The report analyses 836 projects valued at more than $20 million built since 2001 across Australia. It amounts to roughly two billion dollars per year; a lot of roads or railway lines in anyone's language.
While the individual justification for each blowout was not specified what many have in common is a lack of planning at the initial commitment stage. The report identifies premature announcements – most commonly political promises in the run up to an election - as the biggest problems.
Bodies like Infrastructure Australia and more recently Infrastructure Victoria have a key role to play in improving this planning. These bodies were specifically set up to remove vital nation building projects from the small mindedness of three or four year election cycles, not only by establishing long-term visions and listed priorities but in the extensive investigation into cost benefit analysis of potential projects.
Ideally a thoroughness in completing this role, a bipartisan approach to the priorities and an acceptance of de-politicised and hopefully objective data, can then inform the decision making.
But so far the reality has not reflected this methodical and less ideological approach. Two key recommendations from the report frame some progressive if elusive improvements in approach.
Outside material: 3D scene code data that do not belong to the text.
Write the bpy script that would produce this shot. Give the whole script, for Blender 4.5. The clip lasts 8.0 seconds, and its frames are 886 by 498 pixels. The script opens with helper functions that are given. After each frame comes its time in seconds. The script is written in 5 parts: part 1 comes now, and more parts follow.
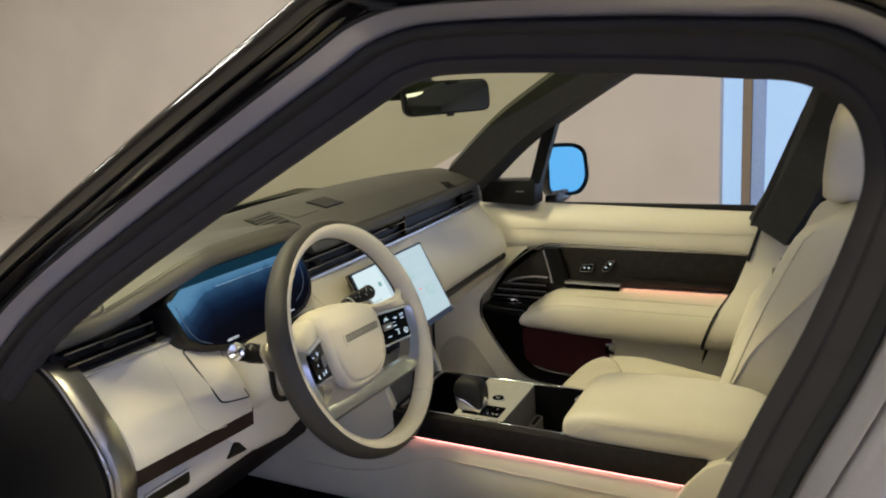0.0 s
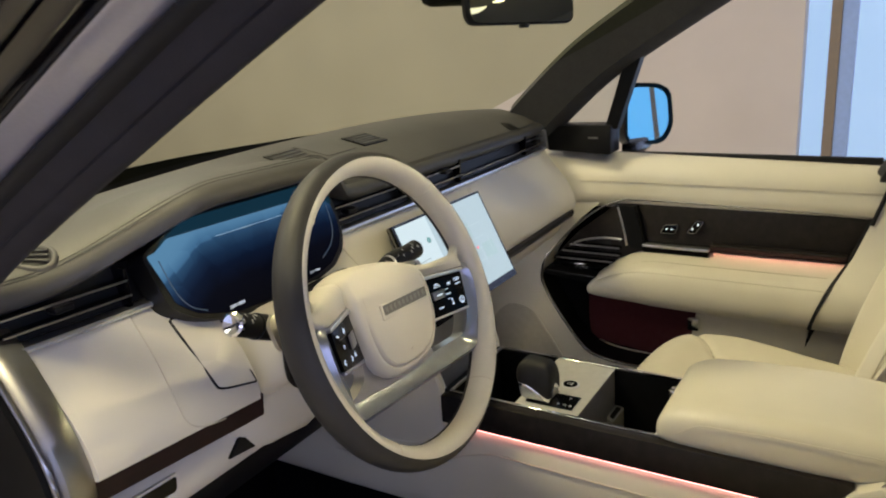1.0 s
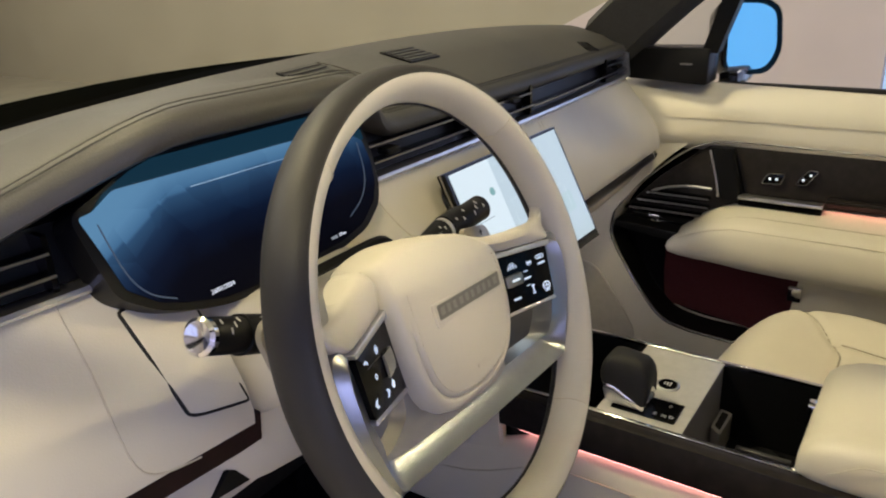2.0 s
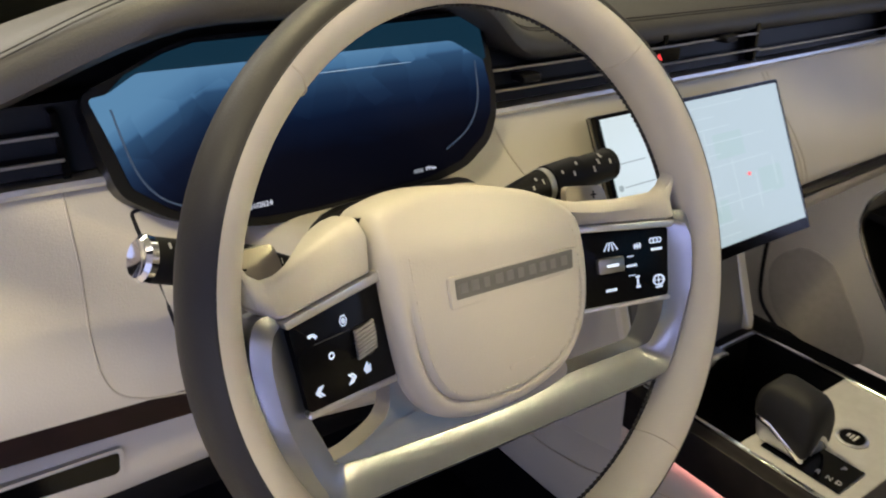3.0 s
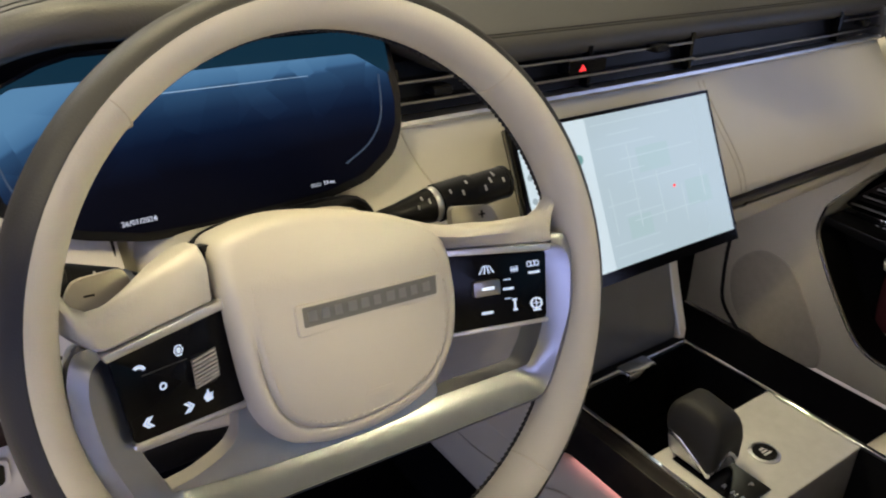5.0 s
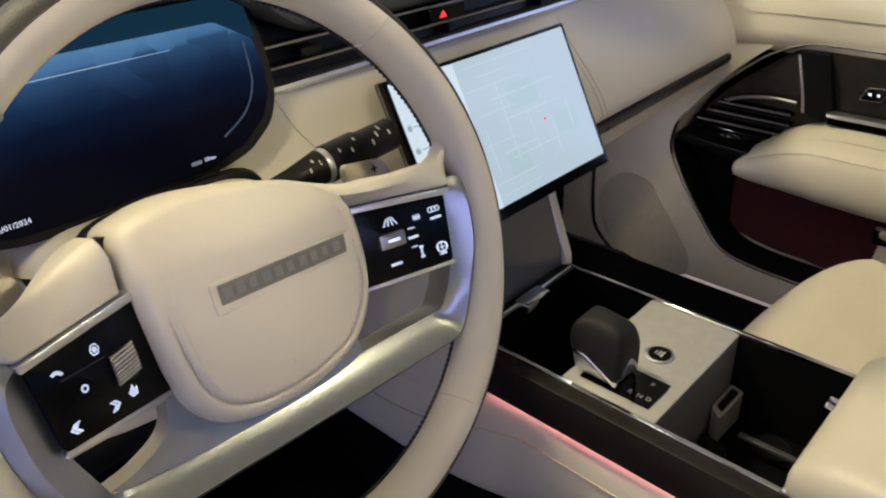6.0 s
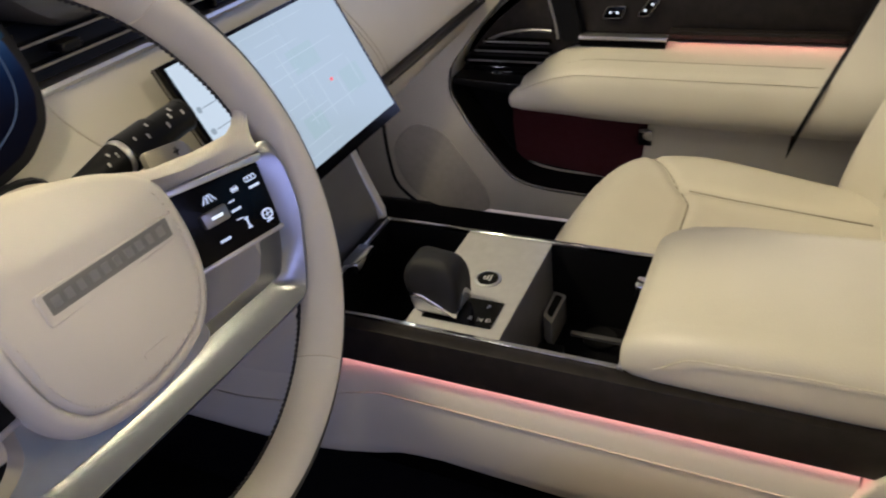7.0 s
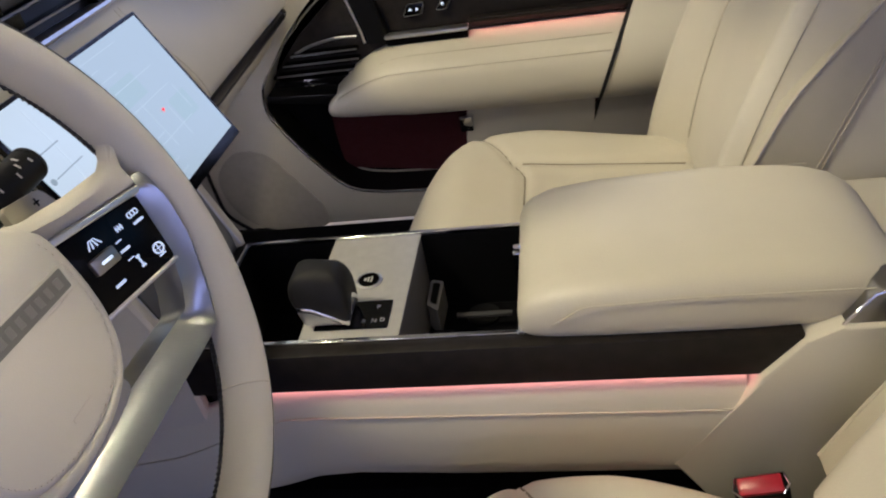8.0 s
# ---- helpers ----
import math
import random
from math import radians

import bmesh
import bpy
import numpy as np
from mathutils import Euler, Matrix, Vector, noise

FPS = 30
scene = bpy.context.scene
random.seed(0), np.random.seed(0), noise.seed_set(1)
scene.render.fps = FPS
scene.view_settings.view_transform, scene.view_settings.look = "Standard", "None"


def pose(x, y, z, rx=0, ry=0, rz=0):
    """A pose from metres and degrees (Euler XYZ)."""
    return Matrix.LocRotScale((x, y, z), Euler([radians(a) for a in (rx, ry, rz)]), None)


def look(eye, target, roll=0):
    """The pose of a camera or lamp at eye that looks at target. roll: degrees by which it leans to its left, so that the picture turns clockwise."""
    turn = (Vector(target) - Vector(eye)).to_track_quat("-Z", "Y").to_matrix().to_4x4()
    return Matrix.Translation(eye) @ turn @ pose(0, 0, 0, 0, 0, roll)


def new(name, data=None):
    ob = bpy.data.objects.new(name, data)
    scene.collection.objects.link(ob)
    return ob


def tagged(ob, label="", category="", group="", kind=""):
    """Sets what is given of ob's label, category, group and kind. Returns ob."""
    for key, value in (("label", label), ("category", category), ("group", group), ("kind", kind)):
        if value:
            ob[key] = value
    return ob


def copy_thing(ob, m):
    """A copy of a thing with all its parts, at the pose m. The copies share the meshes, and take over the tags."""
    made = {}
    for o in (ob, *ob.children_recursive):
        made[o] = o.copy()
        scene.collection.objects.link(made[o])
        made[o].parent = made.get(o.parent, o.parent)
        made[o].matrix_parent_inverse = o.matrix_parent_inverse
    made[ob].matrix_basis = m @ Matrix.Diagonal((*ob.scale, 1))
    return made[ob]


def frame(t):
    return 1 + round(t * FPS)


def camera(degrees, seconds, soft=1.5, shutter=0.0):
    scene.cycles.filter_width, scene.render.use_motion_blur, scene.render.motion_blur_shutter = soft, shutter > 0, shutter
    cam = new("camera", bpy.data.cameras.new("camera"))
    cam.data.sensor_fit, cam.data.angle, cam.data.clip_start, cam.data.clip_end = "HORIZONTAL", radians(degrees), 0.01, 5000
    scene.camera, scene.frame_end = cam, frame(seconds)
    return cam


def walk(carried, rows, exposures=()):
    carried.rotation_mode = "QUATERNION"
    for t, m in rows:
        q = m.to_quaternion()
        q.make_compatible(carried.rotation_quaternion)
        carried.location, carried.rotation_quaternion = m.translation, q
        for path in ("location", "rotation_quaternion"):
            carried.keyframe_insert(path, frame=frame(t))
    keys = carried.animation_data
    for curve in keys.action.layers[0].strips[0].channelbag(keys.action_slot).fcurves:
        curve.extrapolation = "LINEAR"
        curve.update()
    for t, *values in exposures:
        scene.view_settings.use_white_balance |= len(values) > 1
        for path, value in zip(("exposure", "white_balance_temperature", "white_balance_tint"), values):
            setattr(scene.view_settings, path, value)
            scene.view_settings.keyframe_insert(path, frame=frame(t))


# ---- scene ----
cam = camera(60.9, 8.0, 2.0, 0.25)
PATH = [
    (0, (-1.354, -0.68, 1.615), (0.359, 0.236, 1.137), -4.4),
    (0.5, (-1.253, -0.595, 1.567), (0.427, 0.362, 1.058), -4.3),
    (1, (-1.106, -0.509, 1.522), (0.521, 0.505, 0.953), -3.9),
    (1.2, (-1.051, -0.481, 1.511), (0.545, 0.559, 0.904), -4.0),
    (2.3, (-0.795, -0.284, 1.442), (0.656, 0.844, 0.654), -2.7),
    (2.5, (-0.75, -0.286, 1.428), (0.606, 0.94, 0.616), -2.2),
    (3, (-0.663, -0.318, 1.415), (0.351, 1.171, 0.546), -0.5),
    (3.5, (-0.611, -0.353, 1.421), (0.157, 1.276, 0.55), 2.0),
    (4, (-0.584, -0.361, 1.427), (0.116, 1.3, 0.561), 2.4),
    (4.5, (-0.578, -0.358, 1.434), (0.247, 1.242, 0.563), 1.4),
    (4.7, (-0.58, -0.358, 1.437), (0.324, 1.193, 0.555), 1.0),
    (5.8, (-0.602, -0.352, 1.435), (0.587, 0.927, 0.46), -2.3),
    (6, (-0.607, -0.35, 1.434), (0.62, 0.873, 0.434), -3.2),
    (6.5, (-0.624, -0.352, 1.429), (0.722, 0.681, 0.37), -5.3),
    (7, (-0.635, -0.347, 1.424), (0.843, 0.441, 0.33), -7.4),
    (7.5, (-0.644, -0.321, 1.423), (0.918, 0.227, 0.301), -10.2),
    (8, (-0.662, -0.288, 1.415), (0.958, 0.054, 0.293), -10.8),
]
walk(cam, [(t, look(eye, target, roll)) for t, eye, target, roll in PATH],
     [(0, -0.06, 6450, 4), (1.2, -0.08, 6450, 8), (2.5, 0.0, 6450, 12), (4.5, -0.05, 6350, 12), (6.0, -0.05, 6150, 15), (7.0, -0.16, 5950, 18), (8.0, -0.18, 5800, 18)])

# ---- world and lights ----
world = bpy.data.worlds.new("world")
scene.world = world
world.use_nodes = True
bg = world.node_tree.nodes["Background"]
bg.inputs[0].default_value = (0.75, 0.83, 1.0, 1)
bg.inputs[1].default_value = 0.05


def lamp(name, kind, power, colour, m, size=0.5, size_y=None, spread=None):
    d = bpy.data.lights.new(name, kind)
    d.energy, d.color = power, colour
    if kind == "AREA":
        d.size = size
        if size_y:
            d.shape, d.size_y = "RECTANGLE", size_y
        if spread:
            d.spread = radians(spread)
    elif kind in ("POINT", "SPOT"):
        d.shadow_soft_size = size
    ob = new(name, d)
    ob.matrix_world = m
    return ob


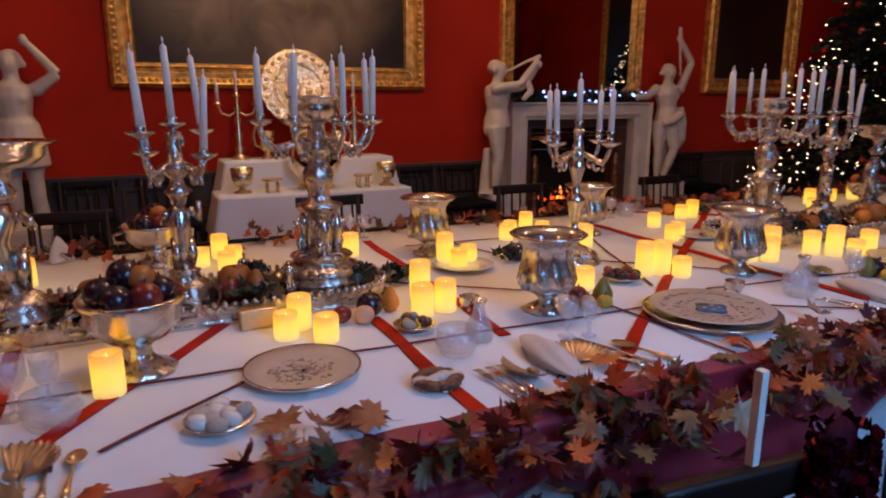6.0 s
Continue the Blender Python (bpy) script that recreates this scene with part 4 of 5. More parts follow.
def salt(x, y):
    s = thing("salt_cellar", "round silver salt cellar on three feet", "salt cellar", pose(x, y, TZ + 0.001), group="salt cellars")
    part("bowl", lathe([(0.012, 0.014), (0.03, 0.02), (0.038, 0.036), (0.034, 0.05), (0.037, 0.054), (0.032, 0.052), (0.03, 0.036), (0, 0.028)], 26), M_SILVER, s)
    for i in range(3):
        a = 2.1 * i
        part("foot", tube([(0.026 * math.cos(a), 0.026 * math.sin(a), 0.022), (0.034 * math.cos(a), 0.034 * math.sin(a), 0.008), (0.03 * math.cos(a), 0.03 * math.sin(a), 0.0)], 0.005, 6), M_SILVER, s)


for x, y in ((4.057, 1.646), (1.290, 1.860), (3.022, 1.907), (5.556, 1.568)):
    salt(x, y)


def cutlery(kind, x, y, turn, mat=None, size=1.0):
    mat = mat or M_SILVER
    c = thing(kind, {"fork": "silver fork laid face down on the cloth", "knife": "silver dinner knife laid on the cloth", "spoon": "silver-gilt spoon laid on the cloth"}[kind], kind, pose(x, y, TZ + 0.009, 0, 0, turn) @ Matrix.Scale(size, 4), group="table flatware")
    part("handle", merge(tube([(0, -0.10, 0), (0, -0.06, 0.002), (0, -0.01, 0.004), (0, 0.02, 0.003)], [0.009, 0.007, 0.004, 0.004], 8), ball(0, -0.098, 0, 0.009, 1, 1.4, 0.6, 8)), mat, c)
    if kind == "fork":
        part("head", box(0, 0.035, 0.004, 0.022, 0.03, 0.003, 0.001), mat, c)
        for i in range(4):
            part("tine", tube([(-0.009 + 0.006 * i, 0.048, 0.004), (-0.009 + 0.006 * i, 0.075, 0.006), (-0.009 + 0.006 * i, 0.095, 0.002)], 0.0016, 5), mat, c)
    elif kind == "knife":
        part("blade", box(0.003, 0.07, 0.003, 0.018, 0.12, 0.0016, 0.0006), mat, c)
    else:
        part("bowl", shift(lathe([(0, -0.004), (0.6, 0.0), (1, 0.006), (0.95, 0.007), (0.5, 0.002), (0, 0)], 18), Matrix.Translation((0, 0.052, 0)) @ Matrix.Diagonal((0.021, 0.034, 1, 1))), mat, c)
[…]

First, there should be no commitment to transport infrastructure before publicly releasing proper evaluations and underlying business cases. The dubious mask of commercial in-confidence so often used as a smokescreen for inadequate planning cannot be allowed to extinguish a far greater and longer-term public interest.
Second, the same studies and data should be re-evaluated against the reality after completion to better serve future processes, decision making and pursue that even rarer governmental goal of value for money.
It may sound like wishful thinking in an age of secrecy and savage politicking but the implementation of these points might go some way to greater transperancy of government in general but in particular it would serve the greater objective of leaders uniting to build a better future.